**INFORMATION SUPPLIED**.
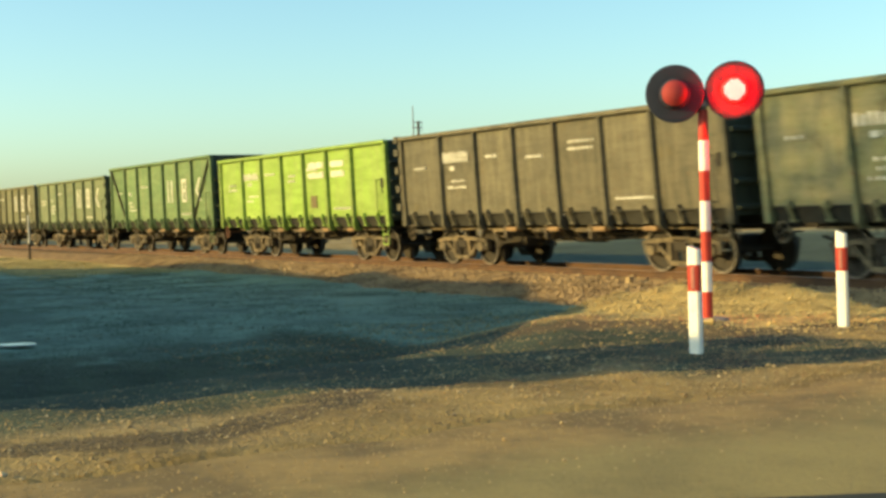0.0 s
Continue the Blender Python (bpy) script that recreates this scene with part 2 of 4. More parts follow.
def part(name, data, parent=None, label="", material=None, at=None):
    """One mesh object under a thing or part; material: its own paint on a shared mesh."""
    ob = new(name, data)
    if parent:
        ob.parent = parent
    if material:
        ob.material_slots[0].link = "OBJECT"
        ob.material_slots[0].material = material
    if at:
        ob.matrix_basis = at
    if label:
        tagged(ob, label)
    return ob


def raw_mesh(name, verts, faces, material, smooth=False):
    me = bpy.data.meshes.new(name)
    me.from_pydata(verts, [], faces)
    me.materials.append(material)
    if smooth:
        me.polygons.foreach_set("use_smooth", [True] * len(me.polygons))
    return me


# ---- ground, road, track ----


TRACK = Matrix.Translation((-30.0, -0.754, 0.05)) @ Matrix.Rotation(-0.024, 4, "Z") @ Matrix.Translation((30.0, 0.0, 0.0))  # the line of the rails, a little askew to the road


def step(a, b, x):
    t = min(1.0, max(0.0, (x - a) / (b - a)))
    return t * t * (3 - 2 * t)


def crest(y):
    """Where the verge begins to fall into the hollow."""
    return -10.9 - 2.3 * step(-12.8, -10.0, y) - 1.2 * step(-10.0, -7.5, y)


def ground_z(x, y):
    """Height of the open ground; 0 is the rail's top."""
    low = -0.42 - 0.3 * step(4, 12, y) * step(60, 10, abs(y))
    edge = crest(y)
    high = 0.12 - 0.10 * step(-11, -4, y)
    z = low + (high - low) * step(edge - 3.8, edge + 0.2, x) * (1 - step(9, 13, x))
    if y > -7.1:
        z = min(z, low + (high - low) * step(-5.0, -7.1, y))
    z -= 0.16 * math.exp(-(((x - edge + 3.4) / 1.5) ** 2)) * step(-13.0, -15.0, y)
    u, w = 0.96 * (x + 14.2) + 0.28 * (y + 7.2), -0.28 * (x + 14.2) + 0.96 * (y + 7.2)
    z += 0.27 * math.exp(-((u / 2.3) ** 4 + (w / 0.75) ** 2)) * (1 + 0.7 * noise.noise((x * 1.3, y * 1.3, 9.0)) + 0.3 * noise.noise((x * 4.0, y * 4.0, 2.0)))
    z += 0.06 * noise.noise((x * 0.25, y * 0.25, 0.3)) + 0.04 * noise.noise((x * 0.9, y * 0.9, 1.7))
    if -24 < x < -6 and -22 < y < -3:
        z += 0.022 * noise.noise((x * 2.6, y * 1.3, 5.1)) + 0.012 * noise.noise((x * 6.0, y * 4.0, 8.3))
    if -7.2 < x < 7.2 and y < -2:
        z = min(z, high - 0.03)
    return z


def axis_steps(fine0, fine1, d, far):
    out = [fine0 + d * i for i in range(int(round((fine1 - fine0) / d)) + 1)]
    g, a, b = d, fine0, out[-1]
    left, right = [], []
    while a > -far:
        g *= 1.22
        a -= g
        left.append(a)
    g = d
    while b < far:
        g *= 1.22
        b += g
        right.append(b)
    return left[::-1] + out + right


gx, gy = axis_steps(-32.0, -5.0, 0.12, 3000.0), axis_steps(-21.0, -3.0, 0.12, 3000.0)
gv = [(x, y, ground_z(x, y) if abs(x) < 400 and abs(y) < 400 else -0.7) for y in gy for x in gx]
gf = [(j * len(gx) + i, j * len(gx) + i + 1, (j + 1) * len(gx) + i + 1, (j + 1) * len(gx) + i) for j in range(len(gy) - 1) for i in range(len(gx) - 1)]


def near_line(x, y, pts):
    """Distance in plan from a line of points."""
    best = 99.0
    for (ax, ay), (bx_, by_) in zip(pts, pts[1:]):
        dx, dy = bx_ - ax, by_ - ay
        t = min(1.0, max(0.0, ((x - ax) * dx + (y - ay) * dy) / (dx * dx + dy * dy)))
        best = min(best, math.hypot(x - ax - t * dx, y - ay - t * dy))
    return best


# course of a darker streak across the verge, and of a mottled stretch
STREAK_LINE = ((-8.25, -18.6), (-7.9, -17.9), (-7.8, -17.4), (-8.15, -16.7), (-8.55, -16.1), (-9.0, -15.6))
MOTTLE = ((-12.7, -11.5), (-11.3, -10.3), (-9.8, -10.6), (-10.3, -8.6))


def soils(x, y):
    """Weights of teal-tinted meadow, soil darkened to stand for shade, dry sand and dark streaks at a place; the rest
    is brown soil.
    """
    n1, n2 = noise.noise((x * 0.7, y * 0.7, 6.0)), noise.noise((x * 2.5, y * 2.5, 2.0))
    e = crest(y)
    sand = step(-10.6, -9.6, y + 0.8 * n1) * step(-6.2, -6.8, y) * step(-8.9, -10.0, x + 0.7 * n1) * step(-17.0, -15.4, x + 0.8 * n1) * min(1.0, max(0.0, 0.75 + 0.9 * (n1 + n2)))
    if x < -34:
        sand = step(-43.0, -50.0, x + 2 * n1) * step(-9.0 - 0.08 * (x + 44), -8.0 - 0.08 * (x + 44), y - n1) * step(-2.2, -3.0, y) * min(1.0, max(0.0, 0.95 + 0.7 * (n1 + n2)))
    # meadow: the hollow's teal shade tint is part of its colour
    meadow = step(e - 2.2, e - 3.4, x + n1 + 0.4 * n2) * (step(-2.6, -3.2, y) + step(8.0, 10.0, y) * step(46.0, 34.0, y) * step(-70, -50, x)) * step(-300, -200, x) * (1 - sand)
    # crest, hollow edge and verge band: their shade put into the soil colour
    shade_soil = step(e + 3.1, e + 1.3, x + 0.4 * n1) * step(e - 10.5, e - 5.0, x + 2.0 * n1) * step(-10.2, -11.6, y) * min(1.0, max(0.0, 1.05 + 0.6 * n1 + 0.4 * n2))
    shade_soil = max(shade_soil, 0.95 * step(-13.8, -12.6, y + 0.4 * n1) * step(-9.7, -10.6, y + 0.4 * n1) * step(-7.3, -8.0, x + 0.3 * n1) * step(-11.8, -10.6, x))
    # the dark ground beyond the rails is shade in the soil colour too
    if y > 0:
        shade_soil = 1.1 * step(8.0, 10.5, y + n1) * step(46.0, 34.0, y) * step(-70, -50, x)
    dark_streak = 0.0
    if -13 < x < -7 and y < -7:
        n3 = noise.noise((x * 3.2, y * 3.2, 3.0))
        dark_streak = max(step(0.42, 0.08, near_line(x, y, STREAK_LINE) - 0.12 * n3), 0.8 * step(0.8, 0.2, near_line(x, y, MOTTLE) - 0.3 * n3))
    return meadow, shade_soil, sand, dark_streak


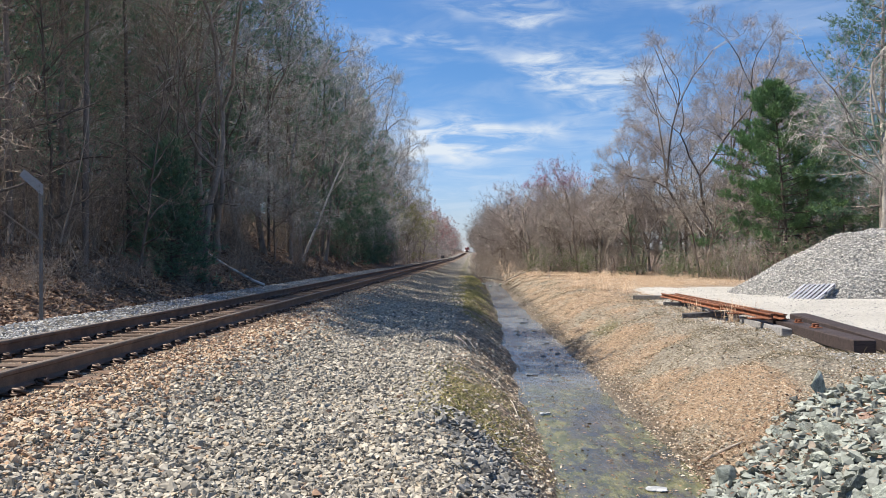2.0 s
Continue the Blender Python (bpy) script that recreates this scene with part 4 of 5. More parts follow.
def plant_far():
    r = random.Random(15)
    places = []
    y = 95.0
    while y < 420:
        for x0 in (-8.8, -11.5):
            places.append((r.choice((far_bush, far_bush_brown)), float(bend(y)) + x0 - r.uniform(0, 2), y + r.uniform(-1.5, 1.5), r.uniform(0.6, 1.2), r.uniform(0, 6.28)))
        y += 3.0 + (y - 95) * 0.02
    for i in range(22):
        y = 106 + 76 * (i + r.random()) / 22
        places.append((far_yellow if r.random() < 0.75 else far_bush, -8.6 - r.uniform(0, 1.6), y, r.uniform(0.7, 0.95), r.uniform(0, 6.28)))
    y = 148.0
    while y < 780:
        for row in (0, 1, 2) if y < 330 else (0, 1):
            x = float(bend(y)) - 9.6 - r.uniform(0, 3) - row * 4.5
            if y < 190:
                x -= 2.5
                kind, size = r.choice(far_grey), r.uniform(1.0, 1.3)
            elif y < 240 and row == 0:
                kind, size = r.choice((far_yellow, far_yellow, far_grey[0])), r.uniform(0.8, 1.1)
            elif 240 < y < 560 and r.random() < 0.8:
                kind, size = r.choice(far_red), r.uniform(1.0, 1.3)
            else:
                kind, size = r.choice(far_grey), r.uniform(0.8, 1.05)
            places.append((kind, x, y + r.uniform(-2, 2), size, r.uniform(0, 6.28)))
        y += 4.6 + y * 0.012
    y = 252.0
    while y < 780:
        for row in (0, 1) if y < 300 else (0,):
            x = float(bend(y)) + 4.4 + r.uniform(0, 2.0) + row * 5
            places.append((r.choice(far_red + far_grey), x, y, r.uniform(0.85, 1.1), r.uniform(0, 6.28)))
        y += 5.0 + y * 0.016
    for i in range(60):
        y = 30 + 120 * (i + r.random()) / 60
        places.append((r.choice((far_pine, far_grey[0], far_grey[1], far_bush)), -22 - r.uniform(0, 20), y, r.uniform(0.8, 1.15), r.uniform(0, 6.28)))
    wood_mass("distant_woods", "leafless and budding woods along the far line", places)


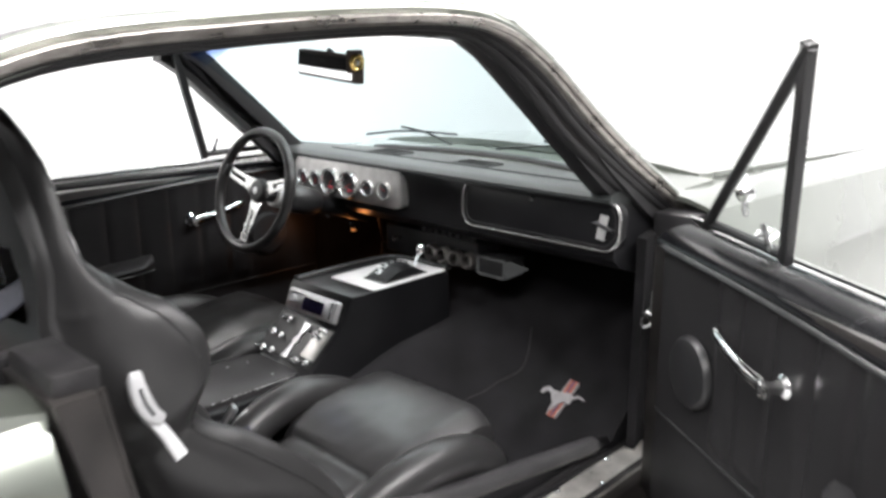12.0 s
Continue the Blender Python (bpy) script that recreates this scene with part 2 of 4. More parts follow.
def sweep(pts, section, up=(0, 0, 1), closed=False, cap=True):
    """Sweeps a section of (side, up) offsets along points; up may be a vector or one for each point."""
    bm = bmesh.new()
    rings, k = [], len(pts)
    for i, p in enumerate(pts):
        p = Vector(p)
        a = Vector(pts[(i - 1) % k] if closed or i else pts[0])
        b = Vector(pts[(i + 1) % k] if closed or i < k - 1 else pts[-1])
        d = (b - a).normalized()
        u = Vector(up[i] if isinstance(up, list) else up)
        s = d.cross(u)
        if s.length < 1e-4:
            s = d.cross(Vector((1, 0.3, 0)))
        s.normalize()
        w = s.cross(d)
        sec = section(i / max(1, k - 1)) if callable(section) else section
        rings.append([bm.verts.new(p + s * q[0] + w * q[1]) for q in sec])
    m = len(rings[0])
    for i in range(k if closed else k - 1):
        r, q = rings[i], rings[(i + 1) % k]
        for j in range(m):
            bm.faces.new((r[j], r[(j + 1) % m], q[(j + 1) % m], q[j]))
    if cap and not closed:
        bm.faces.new(rings[0])
        bm.faces.new(rings[-1])
    return bm


def ring(r, n=12, r2=None):
    return [(r * math.cos(2 * math.pi * i / n), (r2 or r) * math.sin(2 * math.pi * i / n)) for i in range(n)]


def strap_section(w, t):
    e = t * 0.5
    return [(-w / 2, -e * 0.4), (-w / 2 + e, -e), (w / 2 - e, -e), (w / 2, -e * 0.4), (w / 2, e * 0.4), (w / 2 - e, e), (-w / 2 + e, e), (-w / 2, e * 0.4)]


def tube(pts, r, n=12, curve=5, closed=False, up=(0, 0, 1)):
    path = smooth_path(pts, curve, closed) if curve > 1 else pts
    return sweep(path, ring(r, n), up, closed)


def cyl(r, h, m=None, n=28, r2=None, bevel=0.0):
    """A round of height h from z 0 up, turned and moved by m."""
    bm = bmesh.new()
    bmesh.ops.create_cone(bm, cap_ends=True, segments=n, radius1=r, radius2=r if r2 is None else r2, depth=h)
    bmesh.ops.translate(bm, vec=(0, 0, h / 2), verts=bm.verts)
    if bevel:
        rim = [e for e in bm.edges if len(e.link_faces) == 2 and any(len(f.verts) > 4 for f in e.link_faces)]
        bmesh.ops.bevel(bm, geom=rim, offset=bevel, segments=2, profile=0.5, affect="EDGES")
    return shift(bm, m) if m else bm


def lathe(profile, m=None, n=32):
    """Turns (radius, height) points about z; ends at radius 0 close."""
    bm = bmesh.new()
    rows = []
    for r, z in profile:
        if r < 1e-5:
            rows.append([bm.verts.new((0, 0, z))])
        else:
            rows.append([bm.verts.new((r * math.cos(2 * math.pi * i / n), r * math.sin(2 * math.pi * i / n), z)) for i in range(n)])
    for a, b in zip(rows, rows[1:]):
        for i in range(n):
            j = (i + 1) % n
            if len(a) == 1 and len(b) > 1:
                bm.faces.new((a[0], b[i], b[j]))
            elif len(b) == 1 and len(a) > 1:
                bm.faces.new((a[i], a[j], b[0]))
            elif len(a) > 1:
                bm.faces.new((a[i], a[j], b[j], b[i]))
    return shift(bm, m) if m else bm


def sheet(nu, nv, front, back=None, skip=None):
    """A closed slab between two surfaces of (u, v) in 0..1; skip(u, v) leaves faces out of both."""
    bm = bmesh.new()
    A = [[bm.verts.new(front(i / nu, j / nv)) for j in range(nv + 1)] for i in range(nu + 1)]
    B = [[bm.verts.new(back(i / nu, j / nv)) for j in range(nv + 1)] for i in range(nu + 1)] if back else None
    for i in range(nu):
        for j in range(nv):
            if skip and skip((i + 0.5) / nu, (j + 0.5) / nv):
                continue
            bm.faces.new((A[i][j], A[i + 1][j], A[i + 1][j + 1], A[i][j + 1]))
            if B:
                bm.faces.new((B[i][j], B[i][j + 1], B[i + 1][j + 1], B[i + 1][j]))
    if B:
        for i in range(nu):
            bm.faces.new((A[i][0], B[i][0], B[i + 1][0], A[i + 1][0]))
            bm.faces.new((A[i][nv], A[i + 1][nv], B[i + 1][nv], B[i][nv]))
        for j in range(nv):
            bm.faces.new((A[0][j], A[0][j + 1], B[0][j + 1], B[0][j]))
            bm.faces.new((A[nu][j], B[nu][j], B[nu][j + 1], A[nu][j + 1]))
    return bm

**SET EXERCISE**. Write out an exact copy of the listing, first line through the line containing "return t * t * (3 - 2 * t)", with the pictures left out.

**TASK RESULT**.
0.0 s
Continue the Blender Python (bpy) script that recreates this scene with part 2 of 4. More parts follow.
def part(name, data, parent=None, label="", material=None, at=None):
    """One mesh object under a thing or part; material: its own paint on a shared mesh."""
    ob = new(name, data)
    if parent:
        ob.parent = parent
    if material:
        ob.material_slots[0].link = "OBJECT"
        ob.material_slots[0].material = material
    if at:
        ob.matrix_basis = at
    if label:
        tagged(ob, label)
    return ob


def raw_mesh(name, verts, faces, material, smooth=False):
    me = bpy.data.meshes.new(name)
    me.from_pydata(verts, [], faces)
    me.materials.append(material)
    if smooth:
        me.polygons.foreach_set("use_smooth", [True] * len(me.polygons))
    return me


# ---- ground, road, track ----


TRACK = Matrix.Translation((-30.0, -0.754, 0.05)) @ Matrix.Rotation(-0.024, 4, "Z") @ Matrix.Translation((30.0, 0.0, 0.0))  # the line of the rails, a little askew to the road


def step(a, b, x):
    t = min(1.0, max(0.0, (x - a) / (b - a)))
    return t * t * (3 - 2 * t)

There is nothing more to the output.